About Me

Brentnie Daggett

Blogs Home » Browse Blogs » Bad Neighbor Problems (and How to Address Them)

Bad Neighbor Problems (and How to Address Them)

Bad neighbors can be a difficult problem for property managers to navigate and can create a point of tension for your tenants.


As a landlord or property manager, there is a multitude of responsibilities that you must attend to regularly, and dealing with poor neighbors can make a difficult situation for you. Regardless of how maintained and updated a property may be, and all the amenities, it may include, your potential renters may avoid the property if poor neighbors seem to mar the deal.


Bad neighbors can significantly lower a rental property’s desirability and make it difficult to maintain occupancy.  Even the most beautiful, fairly priced property with the greatest landlord can find itself left vacant when poor neighbors are involved. Fortunately, there are solutions to common bad neighbor problems.


Bad Neighbor Problem: Neighborhood Eyesore


Whether this neighbor allows piles of trash, yard debris or undrivable cars to litter the property, the result is the same--the chance this unsightly yard can lower the property value for the whole neighborhood. This is usually the most readily noticeable bad neighbor problem, and even if your property is perfectly maintained, potential residents may avoid your rental simply to avoid living in an unattractive neighborhood.




If a house near your rental property is a potential eyesore, due to poor yard maintenance or lack of cleanup, try to lessen the problem by making it less noticeable from your potential tenant’s vantage point. Check your local legislation regarding fence height requirements and consider landscaping options that both offer privacy for your tenants and minimize the view of the adjacent unattractive property.


Alternatively, you can check your local ordinances for any yard maintenance standards. Select cities have more rules than others, but many have regulations on allowable grass height, refuse or debris on the property, car storage, and other items that may contribute to the decline of property value in the area. If the owners of the neighboring properties are in violations of city code, report it to protect your property's desirability.

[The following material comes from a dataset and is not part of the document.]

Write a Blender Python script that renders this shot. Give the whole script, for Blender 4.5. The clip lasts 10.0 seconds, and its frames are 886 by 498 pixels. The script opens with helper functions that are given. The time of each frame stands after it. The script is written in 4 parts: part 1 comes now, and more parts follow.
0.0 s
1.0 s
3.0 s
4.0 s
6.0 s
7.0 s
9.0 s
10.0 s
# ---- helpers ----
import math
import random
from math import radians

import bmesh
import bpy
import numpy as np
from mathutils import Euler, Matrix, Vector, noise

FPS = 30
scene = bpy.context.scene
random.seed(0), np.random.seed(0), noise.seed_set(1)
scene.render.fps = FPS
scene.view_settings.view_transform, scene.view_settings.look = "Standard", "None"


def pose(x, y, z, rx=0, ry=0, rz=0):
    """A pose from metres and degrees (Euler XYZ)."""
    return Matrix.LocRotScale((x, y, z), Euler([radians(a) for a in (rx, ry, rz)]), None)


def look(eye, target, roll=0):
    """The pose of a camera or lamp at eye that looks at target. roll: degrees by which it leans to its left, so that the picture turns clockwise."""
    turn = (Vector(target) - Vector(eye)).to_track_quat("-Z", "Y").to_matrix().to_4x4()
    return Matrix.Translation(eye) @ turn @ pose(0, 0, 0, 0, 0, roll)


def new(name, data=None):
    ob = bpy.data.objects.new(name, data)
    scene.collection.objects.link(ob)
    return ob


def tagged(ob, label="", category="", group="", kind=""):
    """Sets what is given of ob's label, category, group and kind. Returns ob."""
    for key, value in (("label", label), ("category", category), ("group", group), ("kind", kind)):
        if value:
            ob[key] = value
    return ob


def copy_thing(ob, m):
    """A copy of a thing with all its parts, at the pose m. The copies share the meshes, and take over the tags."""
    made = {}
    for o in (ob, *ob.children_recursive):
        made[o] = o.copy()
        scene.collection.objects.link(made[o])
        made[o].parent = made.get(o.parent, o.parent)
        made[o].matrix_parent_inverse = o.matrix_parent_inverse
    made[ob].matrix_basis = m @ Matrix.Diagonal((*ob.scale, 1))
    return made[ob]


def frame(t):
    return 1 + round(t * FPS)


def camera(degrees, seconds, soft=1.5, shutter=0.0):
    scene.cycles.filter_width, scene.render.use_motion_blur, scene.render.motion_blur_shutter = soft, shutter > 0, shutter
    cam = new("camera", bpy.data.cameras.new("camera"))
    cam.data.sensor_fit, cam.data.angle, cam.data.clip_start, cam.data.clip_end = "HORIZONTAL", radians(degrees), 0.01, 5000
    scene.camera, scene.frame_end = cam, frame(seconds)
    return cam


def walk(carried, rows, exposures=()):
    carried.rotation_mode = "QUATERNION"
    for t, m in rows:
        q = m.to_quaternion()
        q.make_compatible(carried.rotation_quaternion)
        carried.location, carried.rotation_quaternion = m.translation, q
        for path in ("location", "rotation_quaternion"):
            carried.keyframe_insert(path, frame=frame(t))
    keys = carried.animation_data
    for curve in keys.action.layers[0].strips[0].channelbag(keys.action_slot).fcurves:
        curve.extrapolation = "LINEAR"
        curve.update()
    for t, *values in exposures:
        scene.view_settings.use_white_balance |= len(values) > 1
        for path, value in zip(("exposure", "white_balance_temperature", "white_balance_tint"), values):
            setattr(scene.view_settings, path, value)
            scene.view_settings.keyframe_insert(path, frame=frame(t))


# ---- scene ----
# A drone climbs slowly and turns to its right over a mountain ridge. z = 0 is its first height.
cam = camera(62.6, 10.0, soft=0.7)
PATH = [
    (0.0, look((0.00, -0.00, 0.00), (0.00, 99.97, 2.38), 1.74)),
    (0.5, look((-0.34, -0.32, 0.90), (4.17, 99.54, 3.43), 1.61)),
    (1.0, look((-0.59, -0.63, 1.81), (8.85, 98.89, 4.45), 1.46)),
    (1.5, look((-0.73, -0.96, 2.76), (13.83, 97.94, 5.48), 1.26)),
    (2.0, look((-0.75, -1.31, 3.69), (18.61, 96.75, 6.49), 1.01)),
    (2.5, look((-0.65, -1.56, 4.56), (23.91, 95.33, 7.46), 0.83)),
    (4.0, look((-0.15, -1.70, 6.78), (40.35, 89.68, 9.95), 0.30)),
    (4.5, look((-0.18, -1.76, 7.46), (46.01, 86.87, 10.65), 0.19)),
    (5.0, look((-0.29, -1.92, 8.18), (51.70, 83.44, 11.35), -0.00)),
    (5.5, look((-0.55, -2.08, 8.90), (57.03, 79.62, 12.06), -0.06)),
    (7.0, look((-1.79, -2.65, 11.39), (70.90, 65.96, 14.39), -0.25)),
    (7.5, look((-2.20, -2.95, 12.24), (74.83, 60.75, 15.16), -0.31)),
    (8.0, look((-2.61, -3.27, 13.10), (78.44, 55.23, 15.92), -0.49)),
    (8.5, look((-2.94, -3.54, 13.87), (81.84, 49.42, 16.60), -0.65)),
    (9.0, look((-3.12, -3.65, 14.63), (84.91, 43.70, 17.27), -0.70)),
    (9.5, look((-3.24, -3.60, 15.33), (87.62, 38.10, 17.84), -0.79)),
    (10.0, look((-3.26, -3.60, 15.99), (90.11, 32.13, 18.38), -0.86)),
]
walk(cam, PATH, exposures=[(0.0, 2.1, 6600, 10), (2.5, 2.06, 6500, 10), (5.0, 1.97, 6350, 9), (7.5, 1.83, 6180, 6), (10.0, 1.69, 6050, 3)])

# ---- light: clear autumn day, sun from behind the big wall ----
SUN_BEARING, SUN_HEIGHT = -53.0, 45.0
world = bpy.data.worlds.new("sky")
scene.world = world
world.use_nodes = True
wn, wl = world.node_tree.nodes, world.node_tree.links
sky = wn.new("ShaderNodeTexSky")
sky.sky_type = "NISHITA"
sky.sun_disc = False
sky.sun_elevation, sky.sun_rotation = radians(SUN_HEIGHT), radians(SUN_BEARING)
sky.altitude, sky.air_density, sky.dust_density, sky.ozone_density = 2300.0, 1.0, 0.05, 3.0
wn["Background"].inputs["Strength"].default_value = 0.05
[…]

Bad Neighbor Problem: Noise


Excessive noise can drive away a good tenant quickly and can ensure they call you to complain about the issue in the meantime. Whether your new tenant’s neighbors enjoy band practice all hours of the night or decide to rise excessively early to work with power tools or conduct loud yard maintenance a continual noise problem is sure to drive the most reasonable tenant crazy.




It can be difficult for a landlord to discover noisy neighbors since most complaints will be the result of late-night phone calls. To avoid a displeased tenant, it is important to familiarize yourself with any local noise ordinances before a situation occurs. Most cities have limitations that set restrictions on certain decibels of noise between specific hours. A polite visit and gentle reminder of the city’s policies can be all some noisemakers need before they comply, for repeat offenders, give your tenants the information needed to report the issue to local authorities.

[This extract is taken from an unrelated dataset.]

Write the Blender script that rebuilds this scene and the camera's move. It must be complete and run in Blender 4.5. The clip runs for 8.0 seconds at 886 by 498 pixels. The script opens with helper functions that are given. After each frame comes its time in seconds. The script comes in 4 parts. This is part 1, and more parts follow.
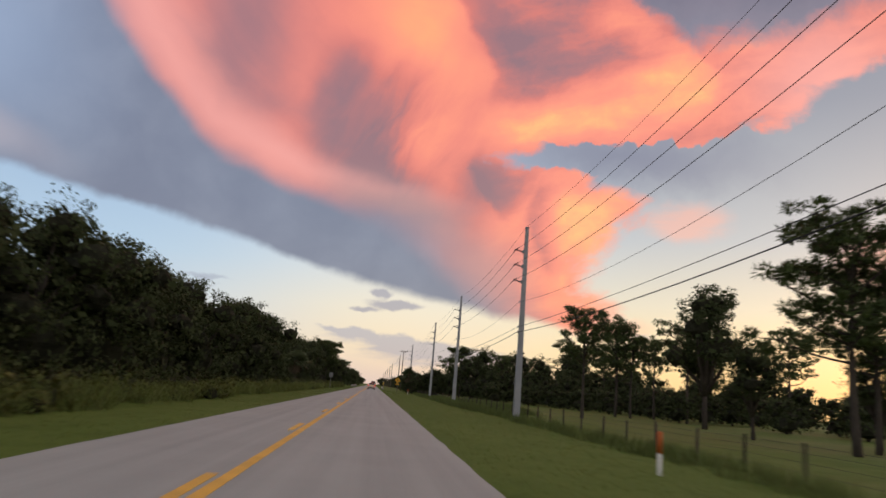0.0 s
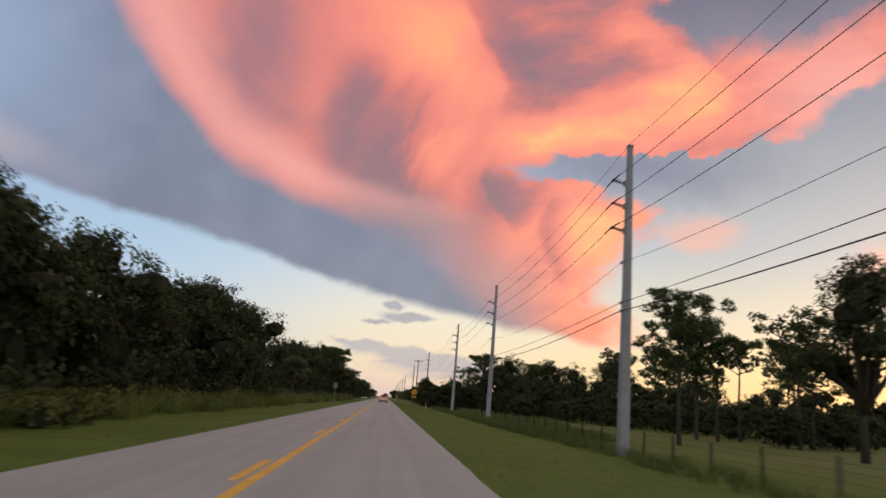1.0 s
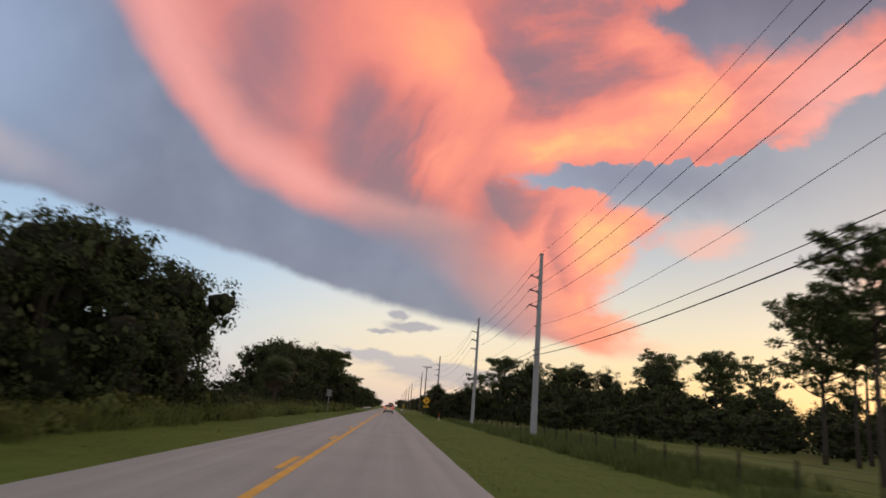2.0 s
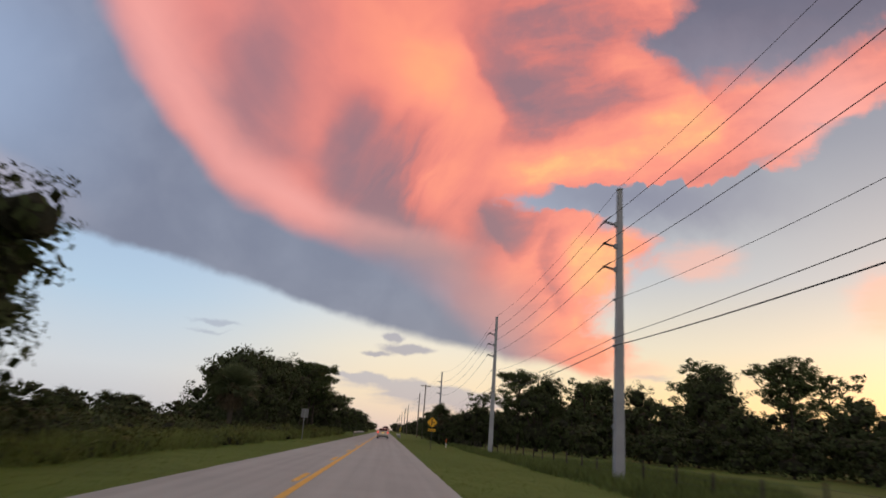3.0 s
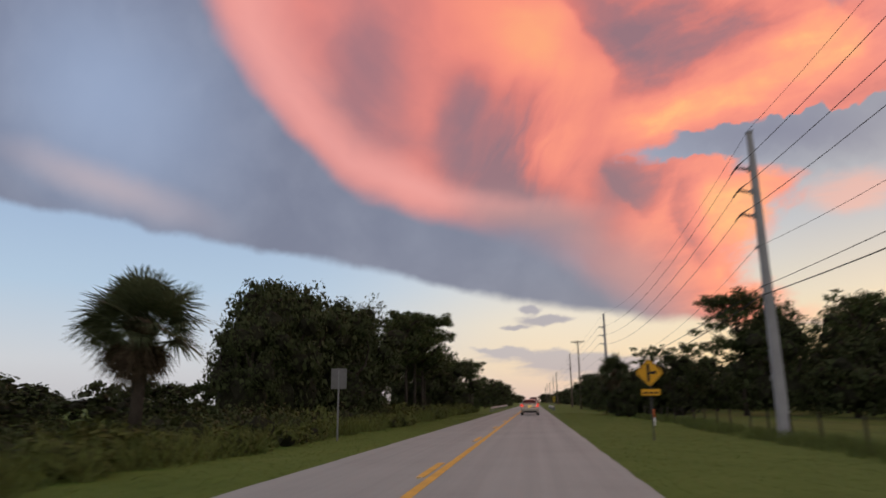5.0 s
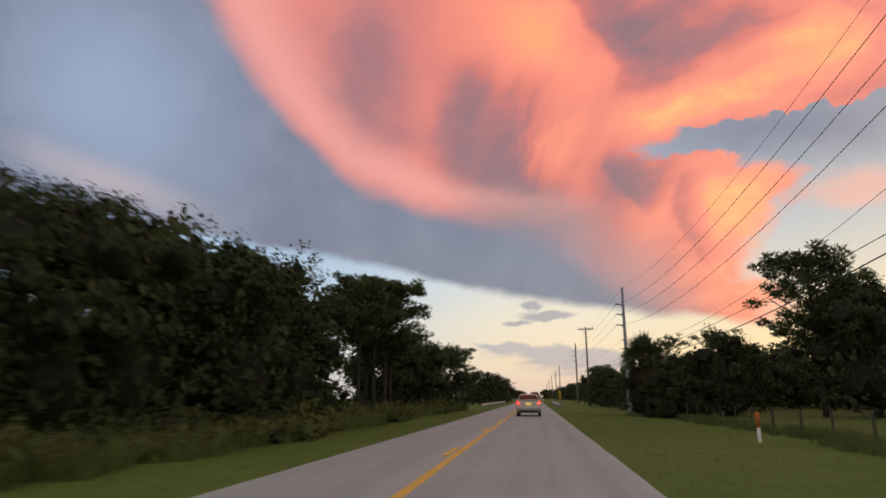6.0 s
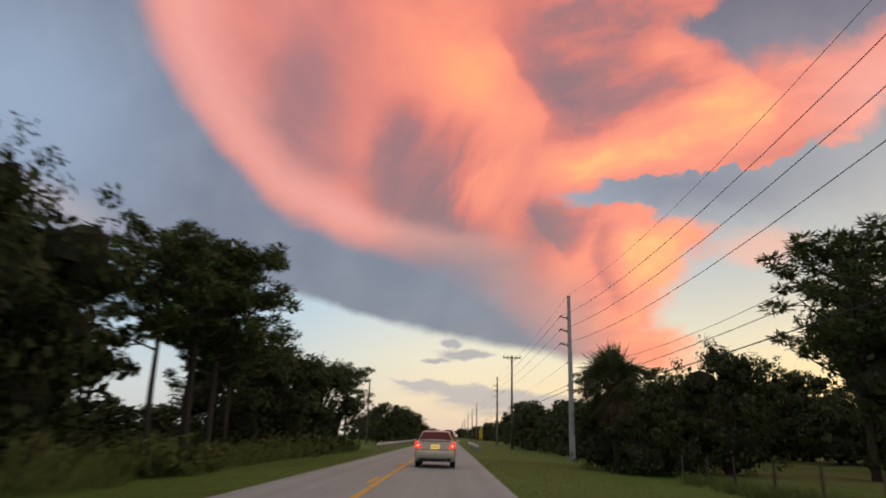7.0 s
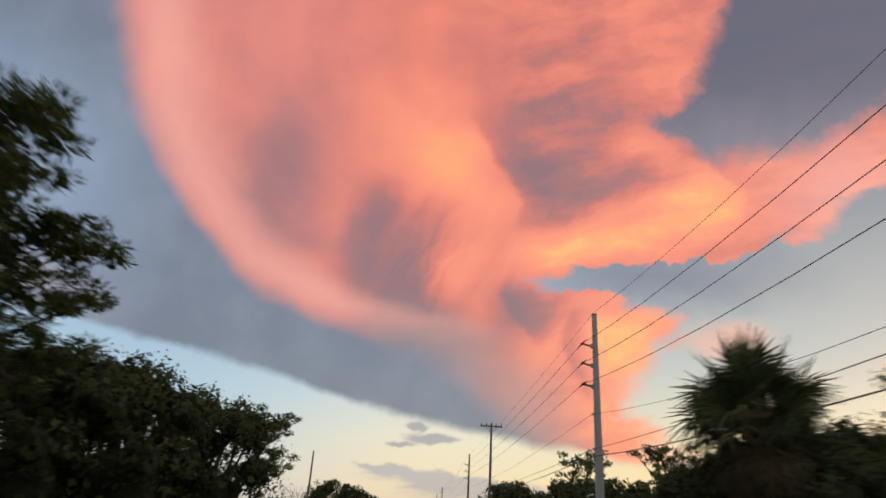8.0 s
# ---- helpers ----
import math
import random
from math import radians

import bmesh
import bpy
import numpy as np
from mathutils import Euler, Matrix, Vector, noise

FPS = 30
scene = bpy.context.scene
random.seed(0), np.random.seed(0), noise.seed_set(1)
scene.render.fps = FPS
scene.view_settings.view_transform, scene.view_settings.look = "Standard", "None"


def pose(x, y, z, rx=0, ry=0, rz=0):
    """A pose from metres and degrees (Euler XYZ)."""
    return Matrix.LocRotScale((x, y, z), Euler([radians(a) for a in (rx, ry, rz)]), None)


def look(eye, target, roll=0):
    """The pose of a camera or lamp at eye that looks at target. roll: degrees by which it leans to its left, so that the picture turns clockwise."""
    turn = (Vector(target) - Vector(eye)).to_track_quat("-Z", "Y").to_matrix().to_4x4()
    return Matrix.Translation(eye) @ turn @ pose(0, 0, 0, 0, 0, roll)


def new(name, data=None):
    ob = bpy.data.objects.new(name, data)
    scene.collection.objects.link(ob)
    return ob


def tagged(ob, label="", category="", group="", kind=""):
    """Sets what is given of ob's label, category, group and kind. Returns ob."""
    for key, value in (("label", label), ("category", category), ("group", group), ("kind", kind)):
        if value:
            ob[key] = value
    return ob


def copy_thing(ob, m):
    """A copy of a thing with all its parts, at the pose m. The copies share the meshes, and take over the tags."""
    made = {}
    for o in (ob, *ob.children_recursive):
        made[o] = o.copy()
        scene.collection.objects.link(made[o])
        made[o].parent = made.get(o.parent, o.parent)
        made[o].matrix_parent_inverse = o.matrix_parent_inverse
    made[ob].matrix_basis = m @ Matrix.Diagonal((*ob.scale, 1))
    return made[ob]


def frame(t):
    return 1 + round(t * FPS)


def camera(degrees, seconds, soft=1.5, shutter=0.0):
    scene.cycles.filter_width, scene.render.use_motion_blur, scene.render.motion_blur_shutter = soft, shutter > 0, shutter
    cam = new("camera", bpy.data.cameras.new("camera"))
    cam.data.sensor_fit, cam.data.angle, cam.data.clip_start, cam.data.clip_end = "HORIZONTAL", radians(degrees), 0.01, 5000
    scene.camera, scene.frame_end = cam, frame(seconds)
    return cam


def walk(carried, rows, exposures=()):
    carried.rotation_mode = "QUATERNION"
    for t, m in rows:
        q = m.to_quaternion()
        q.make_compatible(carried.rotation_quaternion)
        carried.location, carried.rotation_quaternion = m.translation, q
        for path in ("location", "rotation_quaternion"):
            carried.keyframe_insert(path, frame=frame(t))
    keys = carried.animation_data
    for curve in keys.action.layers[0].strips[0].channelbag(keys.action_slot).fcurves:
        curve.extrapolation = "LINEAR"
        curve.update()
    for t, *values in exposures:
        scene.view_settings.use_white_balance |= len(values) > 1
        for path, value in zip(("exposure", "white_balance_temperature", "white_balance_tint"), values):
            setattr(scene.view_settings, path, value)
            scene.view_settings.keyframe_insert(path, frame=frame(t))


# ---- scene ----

# ---------------------------------------------------------------- camera and its drive
cam = camera(66.9, 8.0, soft=1.6, shutter=0.45)


def view(x, y, yaw, pitch, roll):
    """A pose 1.28 m over the road: yaw to the left of the road's line, pitch up, lean to the left."""
    yw, pt = radians(yaw), radians(pitch)
    way = Vector((-math.sin(yw) * math.cos(pt), math.cos(yw) * math.cos(pt), math.sin(pt)))
    eye = Vector((x, y, 1.28))
    return look(eye, eye + way * 10.0, roll)


PATH = [
    (0.0, view(-0.10, 0.00, -4.86, 11.82, 4.88)),
    (0.5, view(-0.08, 9.32, -4.35, 12.31, 4.93)),
    (1.0, view(-0.06, 18.69, -3.72, 12.75, 4.96)),
    (2.5, view(-0.03, 46.98, -3.17, 14.09, 4.72)),
    (3.0, view(-0.02, 56.41, -3.57, 15.40, 4.31)),
    (3.5, view(-0.01, 65.83, -1.75, 17.72, 3.97)),
    (4.0, view(0.00, 75.23, 0.97, 18.16, 3.31)),
    (4.5, view(0.02, 84.61, 3.54, 15.61, 1.01)),
    (5.0, view(0.04, 93.98, 7.44, 12.89, -0.58)),
    (5.2, view(0.05, 97.72, 8.60, 12.41, -1.11)),
    (6.3, view(0.12, 118.32, 6.20, 12.75, 0.38)),
    (6.5, view(0.14, 122.08, 4.54, 13.27, 0.79)),
    (7.0, view(0.20, 131.49, 1.02, 15.59, 1.53)),
    (7.5, view(0.27, 140.95, -0.78, 19.06, 3.00)),
    (8.0, view(0.35, 150.49, -1.18, 22.51, 3.40)),
]
walk(cam, PATH, [(0.0, 0.0, 6720, 11), (3.0, -0.02, 6720, 12), (4.5, -0.07, 6780, 14), (5.0, -0.10, 6780, 14), (6.5, 0.0, 6920, 9), (8.0, -0.06, 6880, 5)])


# ---------------------------------------------------------------- node writing
def lin(r, g, b):
    """A colour given as display values 0 to 255, as linear light."""
    def one(c):
        c /= 255.0
        return c / 12.92 if c <= 0.04045 else ((c + 0.055) / 1.055) ** 2.4
    return (one(r), one(g), one(b), 1.0)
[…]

If the noise is allowable through city regulations but still a bother to your tenants, taking steps to eliminate outside noise within the rental can be the best solution. Ensure that the caulking and weather stripping on windows is intact as a tight seal can dampen the impact of outside noise. If this doesn’t seem sufficient, you can also consider installing noise reducing window treatments or dual pane windows to reduce the impact of exterior noise for your tenants.


Bad Neighbor Problem: Undisciplined Animals


Similar to noise complaints, a continually barking dog can frustrate current tenants, give the neighbors a bad reputation, and scare new tenants away. Animal problems are not limited to noise difficulties, however, aggressive animals that act menacing to your tenants, animals that destroy property, or animals whose owners simply fail to pick up after them can all cause difficulties for your tenants.




Check with your city’s ordinance in regards to animals, as there may be specific regulations regarding barking dogs and pet behavior. Ensure that your tenants have the information to report any excessive issues to the police.


A creative solution can also be to allow pets at your rental property. A pet owner who had difficulties looking for a pet-friendly rental may be more accepting of bad neighbors if they need to secure a rental that allows animals. Likewise, a fellow dog owner might be more tolerant of a neighboring dog’s antics, since they have their own.


A Great Landlord-Neighbor Relationship is Key

Just as a good landlord-tenant relationship is important, a good neighbor-landlord relationship is vital to maintaining the well-being of your rental neighborhood. Just as a great neighborhood can be a beacon for potential renters, a poor neighborhood--or one where tenants sense there is animosity present--will serve as a deterrent to great tenants. While it can be difficult at times to remain professional and cordial with a seemingly unreasonable neighbor, it is always in your best interest to protect your investment by striving for a peaceable relationship with your rental’s neighboring inhabitants.